__SUPPLIED DATA__:
━━━━━━━━━━━━━━━━━━━━
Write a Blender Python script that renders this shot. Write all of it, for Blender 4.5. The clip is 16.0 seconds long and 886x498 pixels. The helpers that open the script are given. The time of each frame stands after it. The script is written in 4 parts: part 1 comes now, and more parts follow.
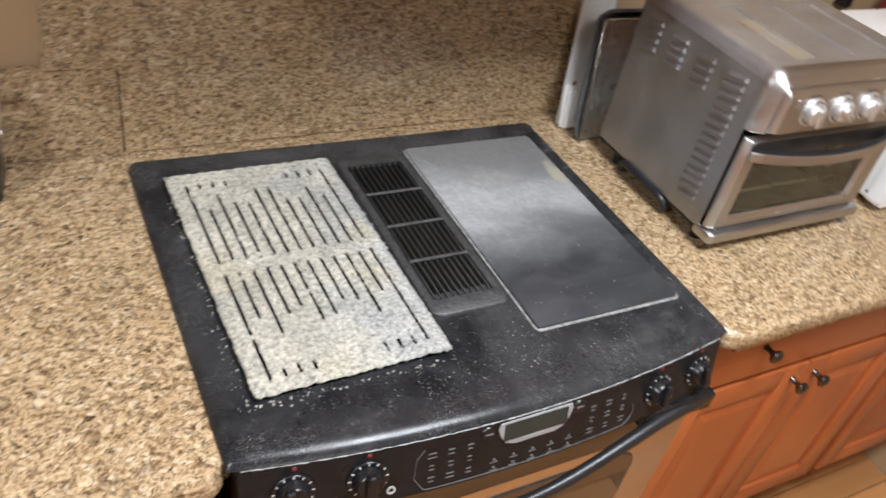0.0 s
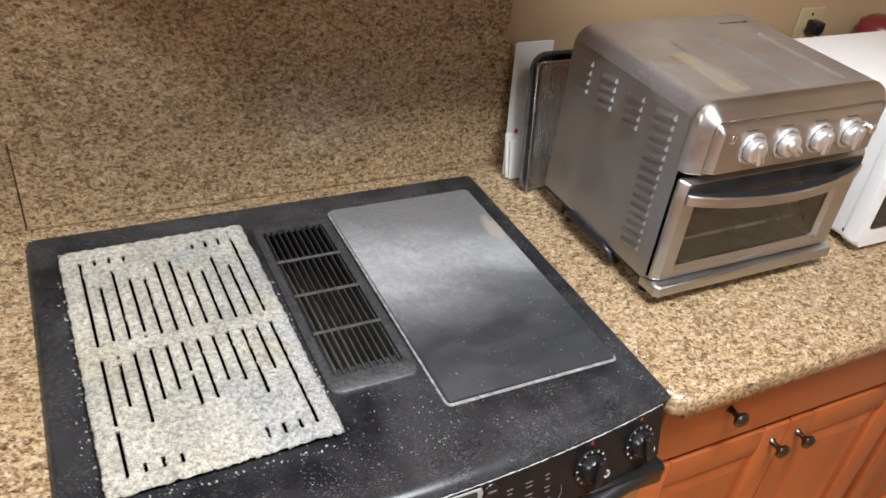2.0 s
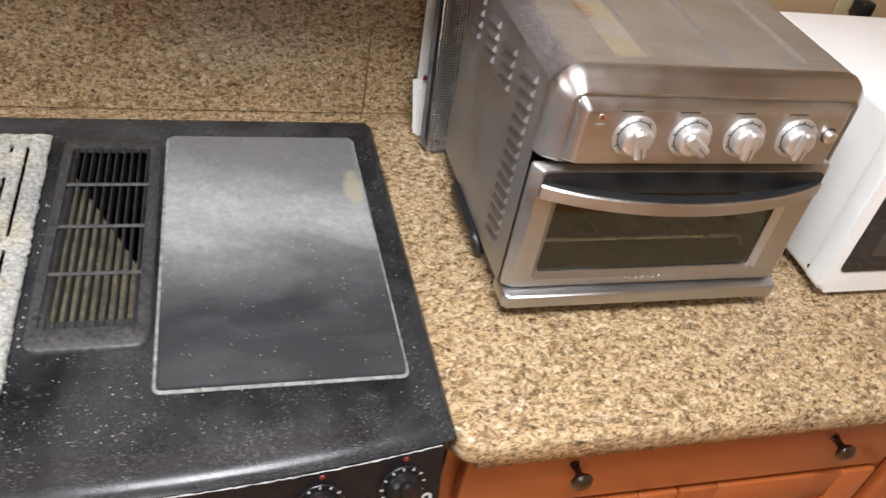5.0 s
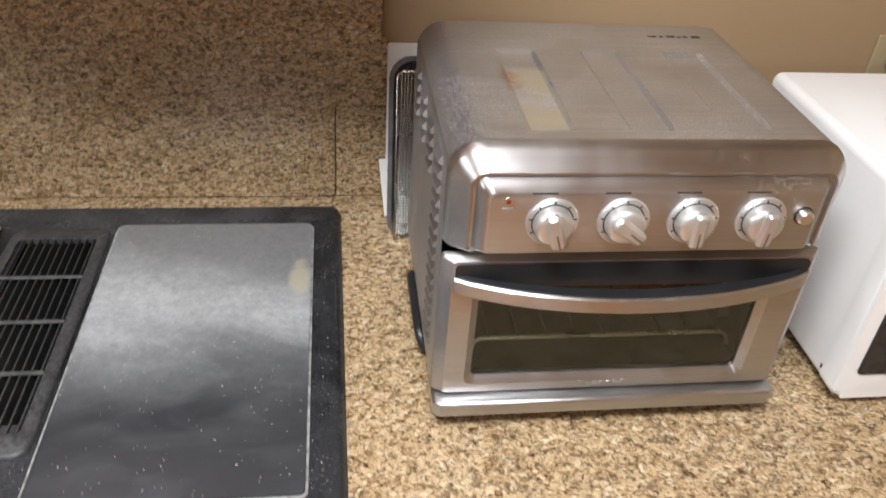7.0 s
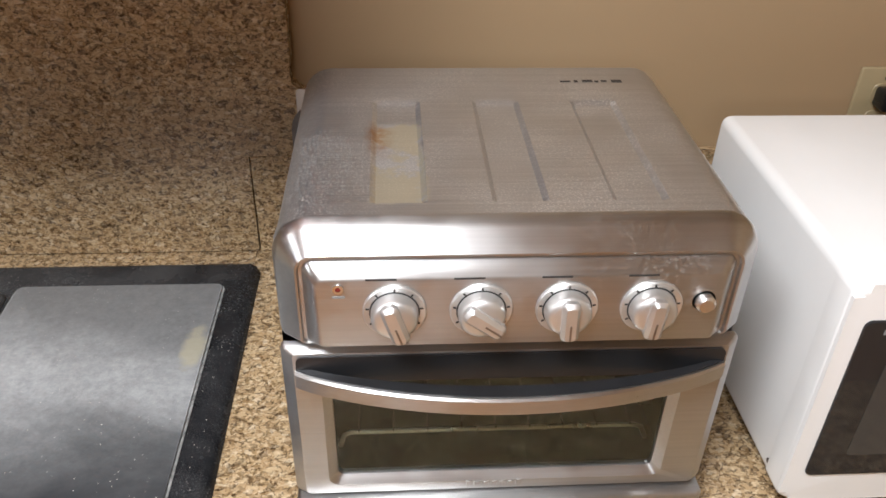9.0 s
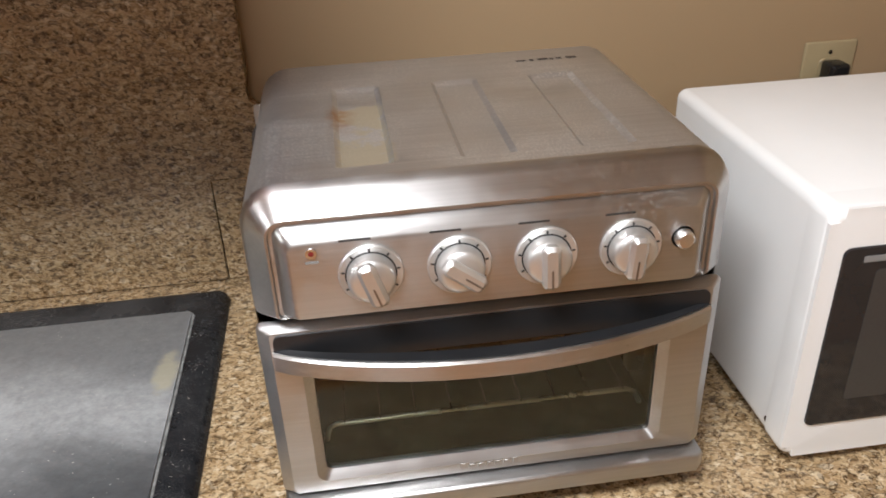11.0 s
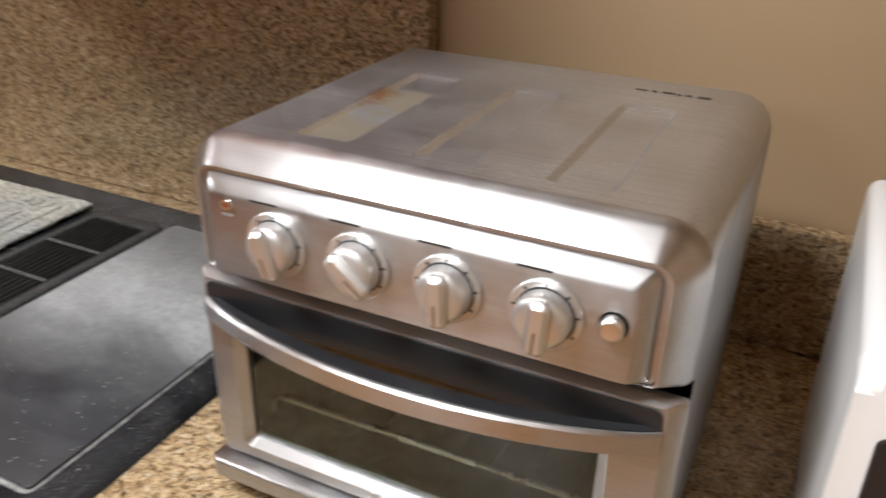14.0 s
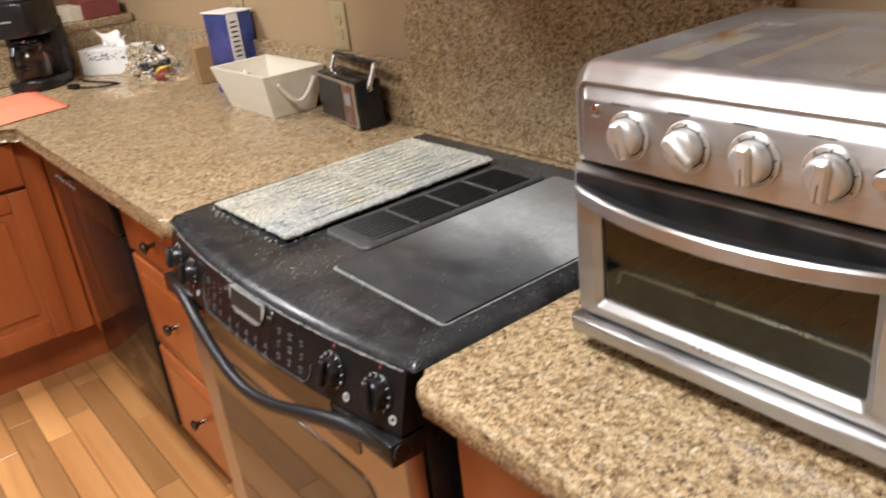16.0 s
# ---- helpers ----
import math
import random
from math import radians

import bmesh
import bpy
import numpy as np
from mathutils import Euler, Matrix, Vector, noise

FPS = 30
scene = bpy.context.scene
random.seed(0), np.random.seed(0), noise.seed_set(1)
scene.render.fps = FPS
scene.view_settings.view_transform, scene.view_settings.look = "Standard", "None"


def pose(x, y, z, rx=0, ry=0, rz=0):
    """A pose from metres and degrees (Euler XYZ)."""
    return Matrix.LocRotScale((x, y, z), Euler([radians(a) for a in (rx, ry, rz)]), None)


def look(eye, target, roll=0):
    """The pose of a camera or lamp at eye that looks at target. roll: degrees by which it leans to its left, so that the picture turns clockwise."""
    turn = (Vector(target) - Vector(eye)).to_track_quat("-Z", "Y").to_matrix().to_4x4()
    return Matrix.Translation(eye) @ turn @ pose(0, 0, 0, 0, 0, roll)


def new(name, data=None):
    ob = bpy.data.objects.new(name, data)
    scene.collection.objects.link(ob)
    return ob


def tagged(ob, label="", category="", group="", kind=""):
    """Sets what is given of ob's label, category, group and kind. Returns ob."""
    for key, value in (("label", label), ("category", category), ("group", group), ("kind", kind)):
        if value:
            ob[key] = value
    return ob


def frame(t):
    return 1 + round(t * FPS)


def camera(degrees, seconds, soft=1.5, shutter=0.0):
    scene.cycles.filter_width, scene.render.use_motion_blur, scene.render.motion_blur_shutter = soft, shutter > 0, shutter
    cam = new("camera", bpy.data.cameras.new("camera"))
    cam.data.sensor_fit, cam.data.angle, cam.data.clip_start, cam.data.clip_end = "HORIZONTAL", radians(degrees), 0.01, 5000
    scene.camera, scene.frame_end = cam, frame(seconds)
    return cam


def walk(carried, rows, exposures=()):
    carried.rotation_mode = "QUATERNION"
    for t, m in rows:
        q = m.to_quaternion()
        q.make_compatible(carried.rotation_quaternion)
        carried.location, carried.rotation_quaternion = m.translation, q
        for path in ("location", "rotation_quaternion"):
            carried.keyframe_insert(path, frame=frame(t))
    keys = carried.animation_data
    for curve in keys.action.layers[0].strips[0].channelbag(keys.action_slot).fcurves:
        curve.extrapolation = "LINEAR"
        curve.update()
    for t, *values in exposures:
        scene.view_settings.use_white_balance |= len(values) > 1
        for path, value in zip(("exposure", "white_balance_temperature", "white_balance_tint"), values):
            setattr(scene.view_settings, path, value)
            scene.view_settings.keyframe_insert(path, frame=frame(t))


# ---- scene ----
cam = camera(57.6, 16.0, soft=1.6, shutter=0.5)
PATH = [
    (0, (-0.153, -1.153, 1.703), (0.736, 0.147, 0.47), 12.9),
    (0.5, (-0.083, -1.159, 1.707), (0.859, 0.132, 0.504), 8.4),
    (1, (-0.035, -1.184, 1.725), (0.89, 0.227, 0.651), 8.2),
    (1.5, (0.011, -1.18, 1.697), (0.87, 0.26, 0.608), 9.0),
    (2, (0.068, -1.16, 1.684), (0.882, 0.264, 0.54), 7.4),
    (2.5, (0.115, -1.147, 1.657), (0.932, 0.248, 0.48), 8.1),
    (3, (0.204, -1.157, 1.646), (0.915, 0.271, 0.439), 10.1),
    (3.5, (0.255, -1.109, 1.631), (0.918, 0.331, 0.412), 8.9),
    (4, (0.308, -1.09, 1.623), (0.978, 0.329, 0.383), 9.4),
    (4.5, (0.418, -1.104, 1.618), (1.037, 0.321, 0.359), 11.6),
    (4.7, (0.467, -1.105, 1.614), (1.051, 0.33, 0.349), 11.8),
    (6.8, (0.77, -1.061, 1.587), (1.045, 0.533, 0.411), 5.9),
    (7, (0.767, -1.042, 1.586), (1.032, 0.567, 0.428), 4.6),
    (7.5, (0.77, -0.991, 1.589), (1.045, 0.639, 0.464), 3.2),
    (8, (0.858, -0.963, 1.587), (1.104, 0.676, 0.468), 3.3),
    (8.5, (0.939, -0.943, 1.58), (1.107, 0.707, 0.462), 2.9),
    (8.7, (0.959, -0.935, 1.581), (1.096, 0.707, 0.448), 2.1),
    (10.8, (0.976, -0.98, 1.515), (1.14, 0.752, 0.528), -2.1),
    (11, (0.957, -0.972, 1.498), (1.164, 0.76, 0.519), -2.4),
    (11.5, (0.968, -0.969, 1.479), (1.215, 0.762, 0.509), -1.6),
    (12, (1.079, -0.973, 1.461), (1.184, 0.742, 0.438), 1.5),
    (12.5, (1.173, -0.925, 1.451), (1.146, 0.773, 0.394), 1.0),
    (13, (1.167, -0.842, 1.458), (1.008, 0.862, 0.424), 0.4),
    (13.5, (1.196, -0.821, 1.451), (0.783, 0.864, 0.456), 1.8),
    (14, (1.294, -0.858, 1.448), (0.529, 0.749, 0.536), 1.2),
    (14.5, (1.291, -0.927, 1.456), (0.353, 0.62, 0.605), -2.8),
    (15, (1.308, -0.984, 1.453), (0.16, 0.449, 0.66), -4.7),
    (15.5, (1.42, -0.999, 1.441), (0.029, 0.214, 0.671), -5.5),
    (16, (1.467, -1.049, 1.427), (-0.012, 0.023, 0.612), -6.8),
]
EXPOSURE = ((0.0, 0.03, 5580, 9), (5.0, 0.07, 5750, 9), (8.3, -0.08, 5720, 9), (11.5, -0.27, 5780, 9), (12.5, -0.38, 5600, 9), (13.5, -0.28, 5720, 9), (15.0, -0.02, 5880, 9), (16.0, -0.03, 5900, 9))
walk(cam, [(t, look(eye, target, roll)) for t, eye, target, roll in PATH], EXPOSURE)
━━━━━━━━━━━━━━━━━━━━
__EXERCISE DETAILS__: Copy the material above in full and exactly, skipping pictures.

__WRITTEN ANSWER__:
Write a Blender Python script that renders this shot. Write all of it, for Blender 4.5. The clip is 16.0 seconds long and 886x498 pixels. The helpers that open the script are given. The time of each frame stands after it. The script is written in 4 parts: part 1 comes now, and more parts follow.
0.0 s
2.0 s
5.0 s
7.0 s
9.0 s
11.0 s
14.0 s
16.0 s
# ---- helpers ----
import math
import random
from math import radians

import bmesh
import bpy
import numpy as np
from mathutils import Euler, Matrix, Vector, noise

FPS = 30
scene = bpy.context.scene
random.seed(0), np.random.seed(0), noise.seed_set(1)
scene.render.fps = FPS
scene.view_settings.view_transform, scene.view_settings.look = "Standard", "None"


def pose(x, y, z, rx=0, ry=0, rz=0):
    """A pose from metres and degrees (Euler XYZ)."""
    return Matrix.LocRotScale((x, y, z), Euler([radians(a) for a in (rx, ry, rz)]), None)


def look(eye, target, roll=0):
    """The pose of a camera or lamp at eye that looks at target. roll: degrees by which it leans to its left, so that the picture turns clockwise."""
    turn = (Vector(target) - Vector(eye)).to_track_quat("-Z", "Y").to_matrix().to_4x4()
    return Matrix.Translation(eye) @ turn @ pose(0, 0, 0, 0, 0, roll)


def new(name, data=None):
    ob = bpy.data.objects.new(name, data)
    scene.collection.objects.link(ob)
    return ob


def tagged(ob, label="", category="", group="", kind=""):
    """Sets what is given of ob's label, category, group and kind. Returns ob."""
    for key, value in (("label", label), ("category", category), ("group", group), ("kind", kind)):
        if value:
            ob[key] = value
    return ob


def frame(t):
    return 1 + round(t * FPS)


def camera(degrees, seconds, soft=1.5, shutter=0.0):
    scene.cycles.filter_width, scene.render.use_motion_blur, scene.render.motion_blur_shutter = soft, shutter > 0, shutter
    cam = new("camera", bpy.data.cameras.new("camera"))
    cam.data.sensor_fit, cam.data.angle, cam.data.clip_start, cam.data.clip_end = "HORIZONTAL", radians(degrees), 0.01, 5000
    scene.camera, scene.frame_end = cam, frame(seconds)
    return cam


def walk(carried, rows, exposures=()):
    carried.rotation_mode = "QUATERNION"
    for t, m in rows:
        q = m.to_quaternion()
        q.make_compatible(carried.rotation_quaternion)
        carried.location, carried.rotation_quaternion = m.translation, q
        for path in ("location", "rotation_quaternion"):
            carried.keyframe_insert(path, frame=frame(t))
    keys = carried.animation_data
    for curve in keys.action.layers[0].strips[0].channelbag(keys.action_slot).fcurves:
        curve.extrapolation = "LINEAR"
        curve.update()
    for t, *values in exposures:
        scene.view_settings.use_white_balance |= len(values) > 1
        for path, value in zip(("exposure", "white_balance_temperature", "white_balance_tint"), values):
            setattr(scene.view_settings, path, value)
            scene.view_settings.keyframe_insert(path, frame=frame(t))


# ---- scene ----
cam = camera(57.6, 16.0, soft=1.6, shutter=0.5)
PATH = [
    (0, (-0.153, -1.153, 1.703), (0.736, 0.147, 0.47), 12.9),
    (0.5, (-0.083, -1.159, 1.707), (0.859, 0.132, 0.504), 8.4),
    (1, (-0.035, -1.184, 1.725), (0.89, 0.227, 0.651), 8.2),
    (1.5, (0.011, -1.18, 1.697), (0.87, 0.26, 0.608), 9.0),
    (2, (0.068, -1.16, 1.684), (0.882, 0.264, 0.54), 7.4),
    (2.5, (0.115, -1.147, 1.657), (0.932, 0.248, 0.48), 8.1),
    (3, (0.204, -1.157, 1.646), (0.915, 0.271, 0.439), 10.1),
    (3.5, (0.255, -1.109, 1.631), (0.918, 0.331, 0.412), 8.9),
    (4, (0.308, -1.09, 1.623), (0.978, 0.329, 0.383), 9.4),
    (4.5, (0.418, -1.104, 1.618), (1.037, 0.321, 0.359), 11.6),
    (4.7, (0.467, -1.105, 1.614), (1.051, 0.33, 0.349), 11.8),
    (6.8, (0.77, -1.061, 1.587), (1.045, 0.533, 0.411), 5.9),
    (7, (0.767, -1.042, 1.586), (1.032, 0.567, 0.428), 4.6),
    (7.5, (0.77, -0.991, 1.589), (1.045, 0.639, 0.464), 3.2),
    (8, (0.858, -0.963, 1.587), (1.104, 0.676, 0.468), 3.3),
    (8.5, (0.939, -0.943, 1.58), (1.107, 0.707, 0.462), 2.9),
    (8.7, (0.959, -0.935, 1.581), (1.096, 0.707, 0.448), 2.1),
    (10.8, (0.976, -0.98, 1.515), (1.14, 0.752, 0.528), -2.1),
    (11, (0.957, -0.972, 1.498), (1.164, 0.76, 0.519), -2.4),
    (11.5, (0.968, -0.969, 1.479), (1.215, 0.762, 0.509), -1.6),
    (12, (1.079, -0.973, 1.461), (1.184, 0.742, 0.438), 1.5),
    (12.5, (1.173, -0.925, 1.451), (1.146, 0.773, 0.394), 1.0),
    (13, (1.167, -0.842, 1.458), (1.008, 0.862, 0.424), 0.4),
    (13.5, (1.196, -0.821, 1.451), (0.783, 0.864, 0.456), 1.8),
    (14, (1.294, -0.858, 1.448), (0.529, 0.749, 0.536), 1.2),
    (14.5, (1.291, -0.927, 1.456), (0.353, 0.62, 0.605), -2.8),
    (15, (1.308, -0.984, 1.453), (0.16, 0.449, 0.66), -4.7),
    (15.5, (1.42, -0.999, 1.441), (0.029, 0.214, 0.671), -5.5),
    (16, (1.467, -1.049, 1.427), (-0.012, 0.023, 0.612), -6.8),
]
EXPOSURE = ((0.0, 0.03, 5580, 9), (5.0, 0.07, 5750, 9), (8.3, -0.08, 5720, 9), (11.5, -0.27, 5780, 9), (12.5, -0.38, 5600, 9), (13.5, -0.28, 5720, 9), (15.0, -0.02, 5880, 9), (16.0, -0.03, 5900, 9))
walk(cam, [(t, look(eye, target, roll)) for t, eye, target, roll in PATH], EXPOSURE)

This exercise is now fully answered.